7. Medea, by Euripides, translated by Mary-Kay Gamel, directed by Rob Melrose, starring Elizabeth Bunch, Alley Theatre, 2021 *

An interesting comparison with Pasolini's movie, seen with my virtual theatre group (or at least a small subset of them). The production was made by filming all the cast in close-up; none of them interacts physically with anyone else. Mary-Kay Gamel's translation is excellent; vibrant English that still respects the Greek. And there are excellent performances, particularly from Elizabeth Bunch in the title role, and Chris Hutchinson as a loathsome Jason, who clearly believes in the rightness of his actions.
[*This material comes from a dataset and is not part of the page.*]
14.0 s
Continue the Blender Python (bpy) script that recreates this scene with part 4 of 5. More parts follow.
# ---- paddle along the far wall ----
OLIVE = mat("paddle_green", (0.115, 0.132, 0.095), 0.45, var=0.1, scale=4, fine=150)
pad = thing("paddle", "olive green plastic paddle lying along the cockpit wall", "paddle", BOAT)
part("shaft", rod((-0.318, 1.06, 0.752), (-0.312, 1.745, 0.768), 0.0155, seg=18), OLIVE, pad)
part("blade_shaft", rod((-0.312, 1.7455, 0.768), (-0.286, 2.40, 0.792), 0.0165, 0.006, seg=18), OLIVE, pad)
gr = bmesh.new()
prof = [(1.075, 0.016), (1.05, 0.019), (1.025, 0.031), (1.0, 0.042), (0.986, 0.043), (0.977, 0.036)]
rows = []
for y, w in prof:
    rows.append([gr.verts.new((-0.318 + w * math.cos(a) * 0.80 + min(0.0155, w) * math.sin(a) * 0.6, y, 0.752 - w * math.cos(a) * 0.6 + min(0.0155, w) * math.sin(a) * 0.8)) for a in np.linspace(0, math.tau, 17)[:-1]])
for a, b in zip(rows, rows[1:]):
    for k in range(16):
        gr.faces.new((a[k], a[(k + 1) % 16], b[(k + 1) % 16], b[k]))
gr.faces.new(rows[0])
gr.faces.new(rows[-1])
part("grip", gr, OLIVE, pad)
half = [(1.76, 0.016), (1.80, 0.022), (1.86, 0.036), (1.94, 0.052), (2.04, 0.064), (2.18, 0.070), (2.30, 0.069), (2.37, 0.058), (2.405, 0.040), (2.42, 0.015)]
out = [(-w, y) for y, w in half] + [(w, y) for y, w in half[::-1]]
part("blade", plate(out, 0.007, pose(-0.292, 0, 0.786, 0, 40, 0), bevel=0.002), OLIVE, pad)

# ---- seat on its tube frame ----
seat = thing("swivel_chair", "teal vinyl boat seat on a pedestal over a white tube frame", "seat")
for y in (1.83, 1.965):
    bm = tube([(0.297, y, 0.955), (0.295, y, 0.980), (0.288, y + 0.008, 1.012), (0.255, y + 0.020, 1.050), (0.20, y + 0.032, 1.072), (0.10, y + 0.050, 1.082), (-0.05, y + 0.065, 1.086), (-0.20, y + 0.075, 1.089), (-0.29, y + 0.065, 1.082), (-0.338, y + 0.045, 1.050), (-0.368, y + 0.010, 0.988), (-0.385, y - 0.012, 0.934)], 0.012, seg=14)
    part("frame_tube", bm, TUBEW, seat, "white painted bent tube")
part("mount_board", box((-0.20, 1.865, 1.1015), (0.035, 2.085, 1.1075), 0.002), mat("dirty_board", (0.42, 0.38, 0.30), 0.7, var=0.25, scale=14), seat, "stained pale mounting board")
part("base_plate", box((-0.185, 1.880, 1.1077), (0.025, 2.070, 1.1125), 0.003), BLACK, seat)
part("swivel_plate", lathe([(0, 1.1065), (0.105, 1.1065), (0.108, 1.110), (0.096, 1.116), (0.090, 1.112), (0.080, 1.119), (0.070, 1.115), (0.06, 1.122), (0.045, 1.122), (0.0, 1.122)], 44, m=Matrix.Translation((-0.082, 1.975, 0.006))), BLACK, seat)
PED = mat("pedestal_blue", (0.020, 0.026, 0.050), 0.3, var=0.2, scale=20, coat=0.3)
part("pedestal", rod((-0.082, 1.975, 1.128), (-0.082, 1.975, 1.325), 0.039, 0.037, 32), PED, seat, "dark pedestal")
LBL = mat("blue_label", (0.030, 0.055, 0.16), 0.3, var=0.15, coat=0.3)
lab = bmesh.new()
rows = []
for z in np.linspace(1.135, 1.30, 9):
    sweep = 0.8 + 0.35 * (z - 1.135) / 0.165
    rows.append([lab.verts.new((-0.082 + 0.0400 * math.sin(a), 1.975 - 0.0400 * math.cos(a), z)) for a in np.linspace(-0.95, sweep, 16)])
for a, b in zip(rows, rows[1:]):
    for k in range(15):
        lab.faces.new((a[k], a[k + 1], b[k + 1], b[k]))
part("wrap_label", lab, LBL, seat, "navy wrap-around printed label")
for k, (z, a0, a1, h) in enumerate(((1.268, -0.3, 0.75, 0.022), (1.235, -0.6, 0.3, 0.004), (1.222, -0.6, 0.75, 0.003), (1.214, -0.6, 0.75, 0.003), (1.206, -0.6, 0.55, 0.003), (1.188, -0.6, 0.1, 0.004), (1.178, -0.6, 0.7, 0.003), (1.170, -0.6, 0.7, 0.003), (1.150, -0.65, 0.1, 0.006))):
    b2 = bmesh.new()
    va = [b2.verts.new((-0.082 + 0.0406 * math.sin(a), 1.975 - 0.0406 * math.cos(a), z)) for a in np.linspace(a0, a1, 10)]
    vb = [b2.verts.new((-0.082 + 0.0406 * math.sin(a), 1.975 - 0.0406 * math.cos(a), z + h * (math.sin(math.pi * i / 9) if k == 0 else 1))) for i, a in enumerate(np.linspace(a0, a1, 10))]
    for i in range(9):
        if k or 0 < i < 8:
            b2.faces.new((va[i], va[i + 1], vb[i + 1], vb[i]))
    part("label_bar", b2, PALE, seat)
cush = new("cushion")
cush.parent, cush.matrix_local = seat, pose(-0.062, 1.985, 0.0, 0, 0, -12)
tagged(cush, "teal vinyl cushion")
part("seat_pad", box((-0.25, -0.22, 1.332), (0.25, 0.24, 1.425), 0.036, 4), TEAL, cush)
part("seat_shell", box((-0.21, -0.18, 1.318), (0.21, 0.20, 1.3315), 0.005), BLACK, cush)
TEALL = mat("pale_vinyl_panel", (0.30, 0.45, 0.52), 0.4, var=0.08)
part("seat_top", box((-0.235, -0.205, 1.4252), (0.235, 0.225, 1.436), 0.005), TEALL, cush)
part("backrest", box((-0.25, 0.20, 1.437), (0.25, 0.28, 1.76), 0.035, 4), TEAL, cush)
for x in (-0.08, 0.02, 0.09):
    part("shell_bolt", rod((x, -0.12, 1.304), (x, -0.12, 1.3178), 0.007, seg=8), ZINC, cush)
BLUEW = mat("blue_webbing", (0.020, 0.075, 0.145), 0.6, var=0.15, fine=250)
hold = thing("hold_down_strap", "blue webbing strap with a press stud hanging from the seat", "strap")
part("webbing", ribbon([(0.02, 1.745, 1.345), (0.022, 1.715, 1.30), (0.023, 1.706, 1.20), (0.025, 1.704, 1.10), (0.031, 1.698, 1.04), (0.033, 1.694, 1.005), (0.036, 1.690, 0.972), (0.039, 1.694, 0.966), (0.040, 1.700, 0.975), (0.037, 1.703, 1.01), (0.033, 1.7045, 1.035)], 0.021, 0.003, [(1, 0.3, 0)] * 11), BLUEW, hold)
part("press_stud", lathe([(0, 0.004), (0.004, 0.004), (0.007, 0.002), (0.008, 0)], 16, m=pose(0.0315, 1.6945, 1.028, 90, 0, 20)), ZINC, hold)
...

This is still available to see until 11 April, and I heartily recommend it. Classical Recptions Bingo Card: Still not Team Jason. 


1. 'Rosemary Sutcliff and Re-imagining Roman Britain', Coffee and Circuses (2020) *

Last year I got invited to contribute to a documentary on Rosemary Sutcliff, which I was delighted to do. But I hadn't listened to it yet. I sound terrible, but lots of other people also contribute much more interesting bits. I found it very useful for filling in some of Sutcliff's background. There are some very poignant reminiscences from her godson, and an interesting light on how she felt about the relationships between men she depicted. (Had I listened to this earlier, I would probably have talked about a Sutcliff novel for my LGBT+HM show-and-tell.) I should be getting round to rereading her books in the next few months, so that will get reported here. Classical Receptions Bingo Card: Eagles.

(I have also been listening to a lot of episodes of Hammer House of Podcast, which is fun. I've been working my way from the beginning, and have got up to Bonus Episode 23, and have also listened to the latest five episodes, and, for research purposes, the one on She.)